Although costs rose almost a full percentage point due to the beef hit, Wendys has not raised the prices for its hamburgers and chili. The company philosophy, Dolbier said, is to ride out short-term price fluctuations. We dont anticipate making any moves in prices, he said, but he also acknowledged that the beef increase is a big chunk for us.
It is my understanding that the meat packing industry has consolidated to the point that three companies now pack over 90% of the beef in the U.S. I also believe that domestic production is being steadily driven offshore by excessive environmental regulation.
This not what I have been hearing from ranchers in the Great Basin over the last several years. Have things recently changed?
Perhaps demand has outstripped supply.
As one who went to this type of diet in April, I can tell you that my food bill is up 40%. It's a lot more expensive to buy beef, fish, cheese and eggs than it is to buy pasta, bread, rice and frozen pizzas. It's not cheap getting all those fresh vegetables, yogurt and berries either.
But it's worth it to me. My health situation has done a 180 degree turn in the past six months. I feel 10 years younger - only 20 years poorer! If only fresh cod and prime rib didn't cost $7.99 a pound.
The decreased US production is the result of enviro-whackos and drought. Beef producers are getting a higher price for their cattle right now. I work at a cattle auction and have, off and on, for 30 years and I've been amazed at some of the prices.
The part about Canada is probably making a difference but in the beef industry diseases aren't taken lightly. Our state has a Tuberculosis quarantine and every cow has to test negative before it leaves the state. This is because ONE cow in a dairy herd tested positive and the quarantine will not be lifted for 7 years and only if there are no more positive tests.
However, high prices are always the cure for high prices; it's just going to take a while for the cure to kick in. Look for the herd to begin increasing in the very next cycle -- calves are the original stock splits, and this kind of stock split will be as popular for the next year or two as the paper kind was in 1999 and 2000.
FReegards!
We've seen this model in other industries, btw -- integrate (at least partially) or die.

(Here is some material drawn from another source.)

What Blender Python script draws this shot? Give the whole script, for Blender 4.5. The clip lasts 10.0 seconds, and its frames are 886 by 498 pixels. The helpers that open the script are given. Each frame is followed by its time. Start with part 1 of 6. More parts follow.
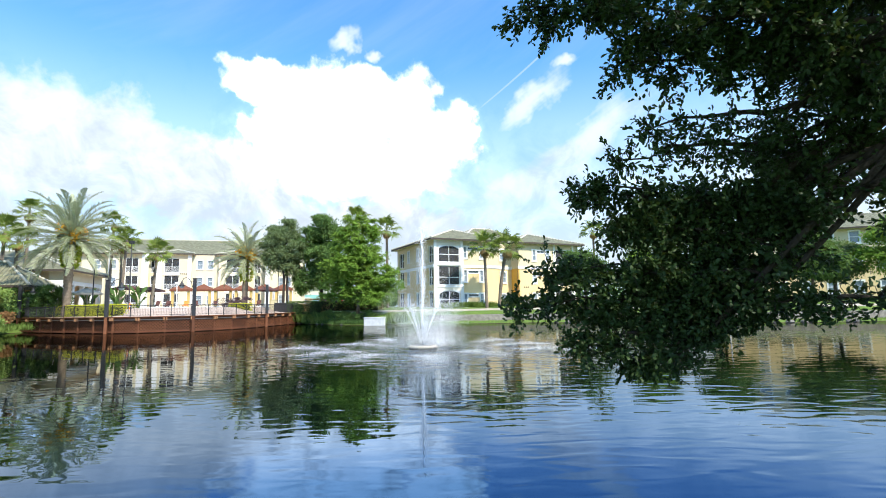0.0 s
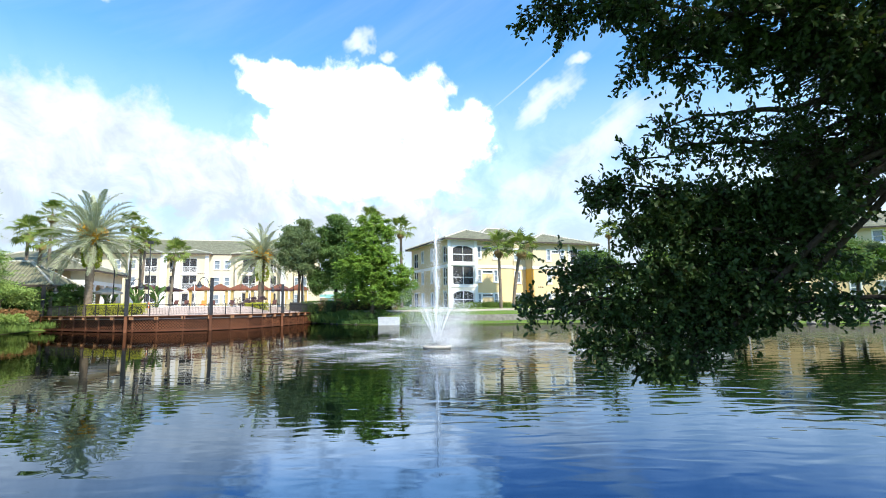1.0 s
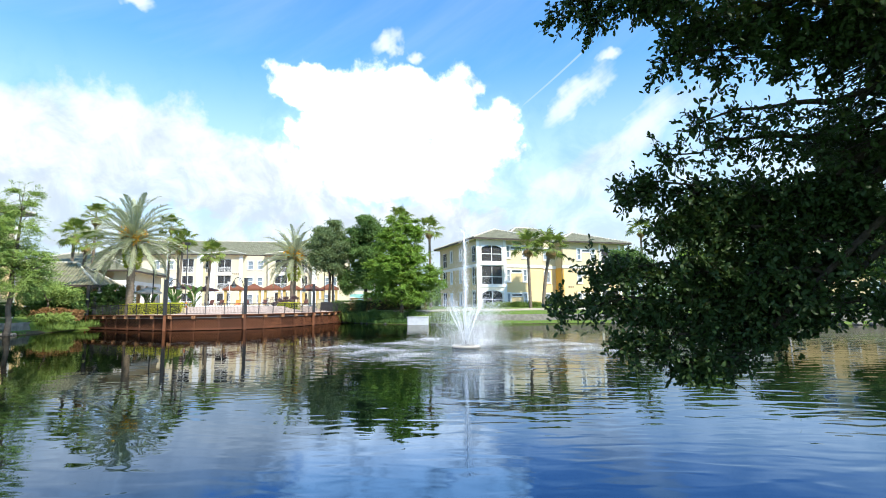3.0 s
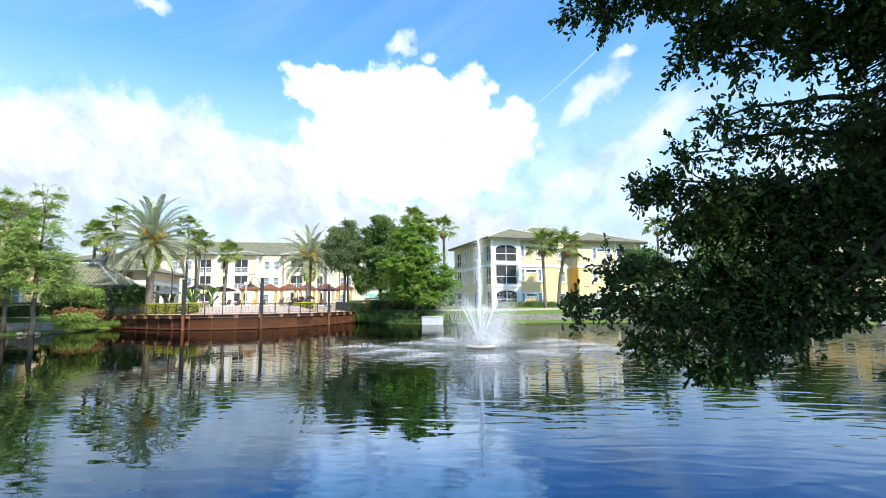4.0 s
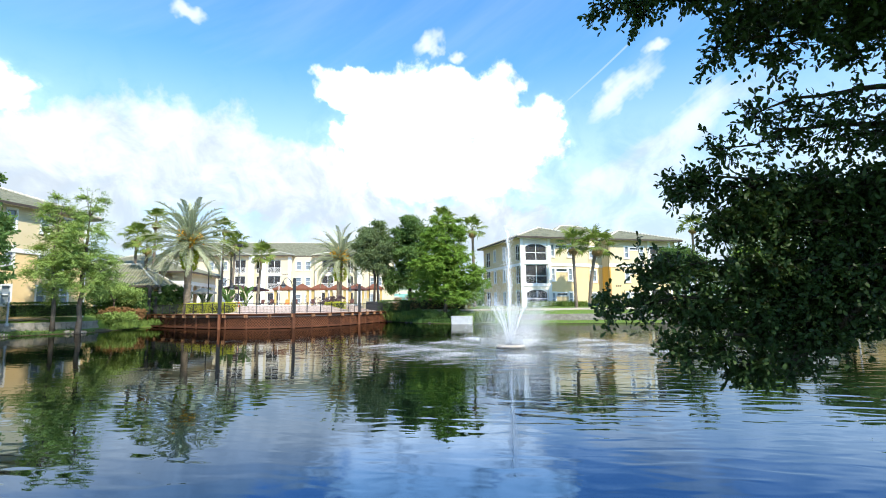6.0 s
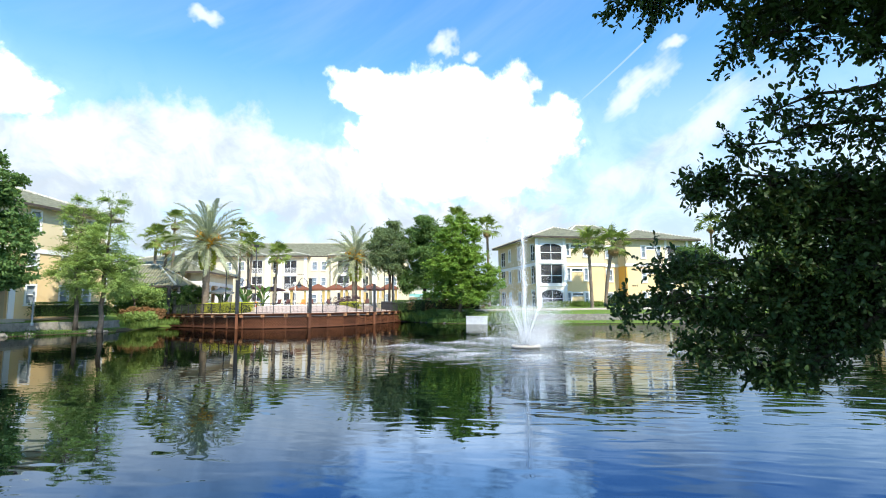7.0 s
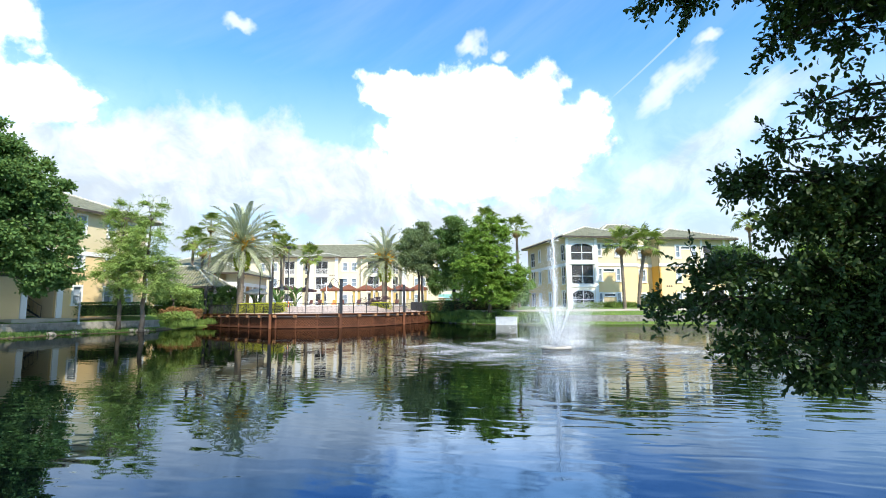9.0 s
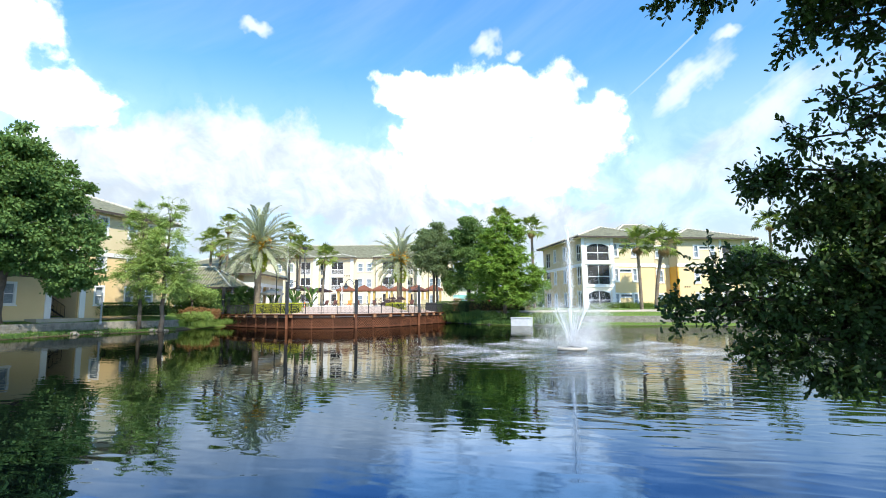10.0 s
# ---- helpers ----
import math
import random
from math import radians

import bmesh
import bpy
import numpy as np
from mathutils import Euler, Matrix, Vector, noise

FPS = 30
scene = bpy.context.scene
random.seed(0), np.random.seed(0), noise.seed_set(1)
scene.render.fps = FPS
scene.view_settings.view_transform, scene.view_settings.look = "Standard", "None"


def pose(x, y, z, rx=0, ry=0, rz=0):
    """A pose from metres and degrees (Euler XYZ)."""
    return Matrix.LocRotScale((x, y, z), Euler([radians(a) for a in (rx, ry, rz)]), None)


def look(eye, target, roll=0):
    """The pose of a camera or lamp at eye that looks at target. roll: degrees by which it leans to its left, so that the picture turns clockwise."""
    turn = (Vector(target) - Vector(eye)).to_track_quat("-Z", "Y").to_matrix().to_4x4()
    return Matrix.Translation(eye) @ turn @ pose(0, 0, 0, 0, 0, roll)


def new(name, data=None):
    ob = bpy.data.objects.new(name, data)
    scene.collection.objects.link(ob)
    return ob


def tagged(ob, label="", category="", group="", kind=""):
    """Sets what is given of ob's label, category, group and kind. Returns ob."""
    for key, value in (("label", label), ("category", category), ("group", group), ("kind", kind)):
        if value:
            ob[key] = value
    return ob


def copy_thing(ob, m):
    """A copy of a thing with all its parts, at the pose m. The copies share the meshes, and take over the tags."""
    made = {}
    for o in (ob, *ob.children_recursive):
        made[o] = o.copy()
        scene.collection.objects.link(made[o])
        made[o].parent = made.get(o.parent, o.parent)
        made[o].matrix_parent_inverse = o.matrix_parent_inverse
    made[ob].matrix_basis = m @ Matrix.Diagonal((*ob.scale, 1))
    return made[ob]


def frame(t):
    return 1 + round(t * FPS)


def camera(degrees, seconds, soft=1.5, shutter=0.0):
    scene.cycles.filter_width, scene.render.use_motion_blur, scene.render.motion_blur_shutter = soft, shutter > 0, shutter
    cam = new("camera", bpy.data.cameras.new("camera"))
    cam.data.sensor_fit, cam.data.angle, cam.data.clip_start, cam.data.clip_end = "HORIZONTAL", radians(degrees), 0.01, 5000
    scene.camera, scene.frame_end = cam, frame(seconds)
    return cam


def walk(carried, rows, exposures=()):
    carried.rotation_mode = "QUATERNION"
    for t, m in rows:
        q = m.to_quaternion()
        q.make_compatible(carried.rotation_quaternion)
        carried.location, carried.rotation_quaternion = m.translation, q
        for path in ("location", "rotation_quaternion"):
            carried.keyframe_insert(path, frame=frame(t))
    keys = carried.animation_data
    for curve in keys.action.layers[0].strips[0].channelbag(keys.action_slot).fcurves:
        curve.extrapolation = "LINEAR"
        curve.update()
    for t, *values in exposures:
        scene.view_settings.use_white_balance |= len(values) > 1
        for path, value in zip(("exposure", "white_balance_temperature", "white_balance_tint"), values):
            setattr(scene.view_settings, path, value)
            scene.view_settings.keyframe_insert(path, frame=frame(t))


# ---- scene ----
cam = camera(82.55, 10.0, soft=1.0)
EYE = 1.75


def view(yaw, pitch, roll):
    """The camera on its tripod: turned left by yaw, up by pitch, leaning right by roll."""
    return (Matrix.Translation((0, 0, EYE)) @ pose(0, 0, 0, 0, 0, yaw) @ pose(0, 0, 0, pitch)
            @ pose(0, 0, 0, 0, roll) @ pose(0, 0, 0, 90))


walk(cam, [(t, view(yaw, pitch, roll)) for t, yaw, pitch, roll in (
    (0.0, 0.0, 6.50, 0.90), (0.5, 0.785, 6.51, 0.81), (1.0, 1.60, 6.515, 0.76), (1.5, 2.41, 6.515, 0.75),
    (2.0, 3.227, 6.515, 0.73), (2.5, 4.048, 6.518, 0.70), (4.0, 6.487, 6.525, 0.69), (4.5, 7.309, 6.517, 0.69),
    (5.0, 8.133, 6.51, 0.68), (5.5, 8.963, 6.512, 0.68), (7.0, 11.469, 6.532, 0.64), (7.5, 12.287, 6.54, 0.62),
    (8.0, 13.116, 6.557, 0.59), (8.5, 13.959, 6.585, 0.57), (9.0, 14.793, 6.635, 0.53), (9.5, 15.638, 6.68, 0.49),
    (10.0, 16.477, 6.71, 0.46))], exposures=((0.0, 0.55), (10.0, 0.55)))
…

As regards subsidies, I wish I had a tape of a phone conversation with the former head of the House Ag committee, Tom Foley, in 1974. I guarantee you that he found out, in explicit detail, exactly what I thought (and still think) of subsidies, particularly subsidies to not produce.
We've seen this model in other industries, btw -- integrate (at least partially) or die.
As regards subsidies, I wish I had a tape of a phone conversation with the former head of the House Ag committee, Tom Foley, in 1974. I guarantee you that he found out, in explicit detail, exactly what I thought (and still think) of subsidies, particularly subsidies to not produce.
Carolyn
Yeah.
But it is sure nicer to look in the mirror and not see a bowling ball staring back atcha, eh?